Over the past several months, Adobe has been promoting Photoshop at major sporting events with its “Adobe Photoshop Fan Cam,” which shows fans in attendance being Photoshopped on the big screen. Adobe recently invited PetaPixel to a game for a behind-the-scenes look at how the Fan Cam is done.
If you’ve never seen a Photoshop Fan Cam before, here’s one that was done at a Warriors game back in mid-2015:
The game we attended was between the SF Giants and LA Dodgers at AT&T Park in San Francisco on October 1th, 2016. It was a special themed game: Star Wars Day.
The start time of the game was 1 p.m., but Adobe’s Photoshop expert usually arrives an hour or two early for preparations. At 11 a.m., we met Adobe’s Bob Gager in front of the ballpark. He’s the Product Manager for Photoshop Elements.
After going through the media’s security entrance, we met up with Mike Martin of the Giants. He’s the Senior Sponsorship Activation Coordinator.
With our daily credentials around our neck, we were led into the park and up an elevator to a hallway with doors leading to the rooms used by the broadcasters and GMs.
The area is also where all the park’s video feeds are directed.
A little office at the end of the hallway is where Gager sets up his little workstation consisting of a Macbook and a wireless mouse. It was still over an hour before the first pitch, but some fans had already found their way to their seats. This is when the photos for the Fan Cam are taken.
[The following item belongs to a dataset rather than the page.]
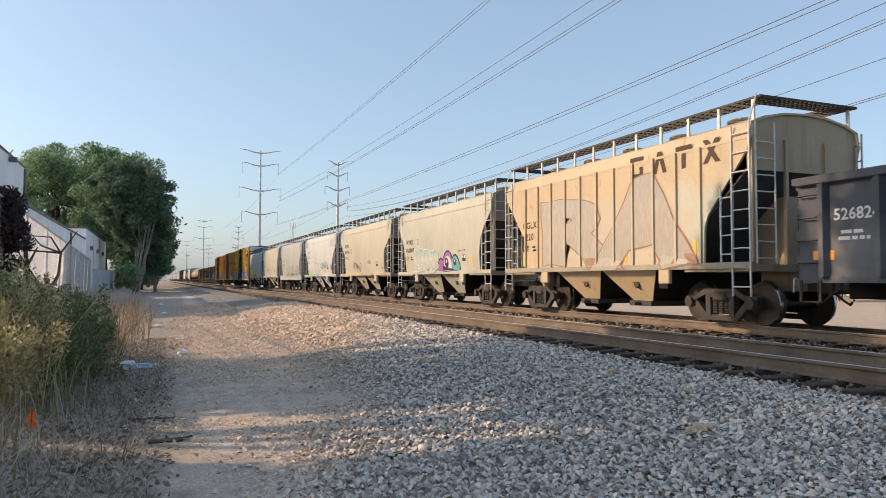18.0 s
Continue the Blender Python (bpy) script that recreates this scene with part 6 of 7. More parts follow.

With his DSLR in hand, Gager made his way out into the Club Level stands in search of the perfect subjects.
What Adobe looks for in fans can change from game to game. Generally one criteria is that the fans are enthusiastic and energetic, since a live shot of the fans’ reactions is shown alongside the editing video.
Often, the selected fans will be from the opposing team, since their hats and jerseys can be edited in Photoshop to show the home team’s colors and logos.
The location of the fans is also taken into account, since the live camera crew needs to be able to get near the fans’ seats during the Fan Cam.
After roaming about for a bit, Gager found one couple cheering for the Dodgers. He introduced themselves, asked if they were interested, and, after receiving the go-ahead, shot a set of portraits.
“I typically try and get two to three sets of fans and then decide which set to use later,” Gager says. After some more searching, he found another group of animated Dodger fans.
Once he had enough photos to choose from, Gager headed back to his workspace in the control room to transfer the files, select a photo, and settle in for the editing stage.
“I’m typically done with the editing part during the 3rd inning,” Gager says. “But, editing times can vary depending on how much fun I want to have, and inning times vary depending on hits.”
“Every now and then, I barely get the video handed over in time. It can get stressful if the game is going fast.”
A lot of the initial editing time is simply experimenting and brainstorming what the final result will be. Just as painter Bob Ross used to create a reference painting first before his on-camera work for PBS, Gager works to do a complete edit before starting over and turning on his screen recording software.
Since Gager leads the Photoshop Elements team, his edits were all done inside Photoshop Elements instead of Photoshop CC. The full recorded video of the final edit usually runs about 8 minutes.
Gager then uses Premiere Elements to edit the video down to 1 minute in length.
When the final 1-minute speed-edit video is done, it’s handed over to the Giants, who coordinate having it run (usually during the middle of the 5th inning) alongside a live shot of the fans. Here’s the final video delivered by Gager:
The game was the second to last game attended by legendary Dodgers broadcaster Vin Scully, so Gager included a photo of Scully in his creation.
Here’s the before-and-after:
Adobe shot this video showing what the Photoshop Fan Cam looked like on the big screen in the ballpark:
Finally, here’s a 2-minute behind-the-scenes video that offers a glimpse into the process from beginning to end:
And that’s how Adobe works its Photoshop magic at big league sporting events.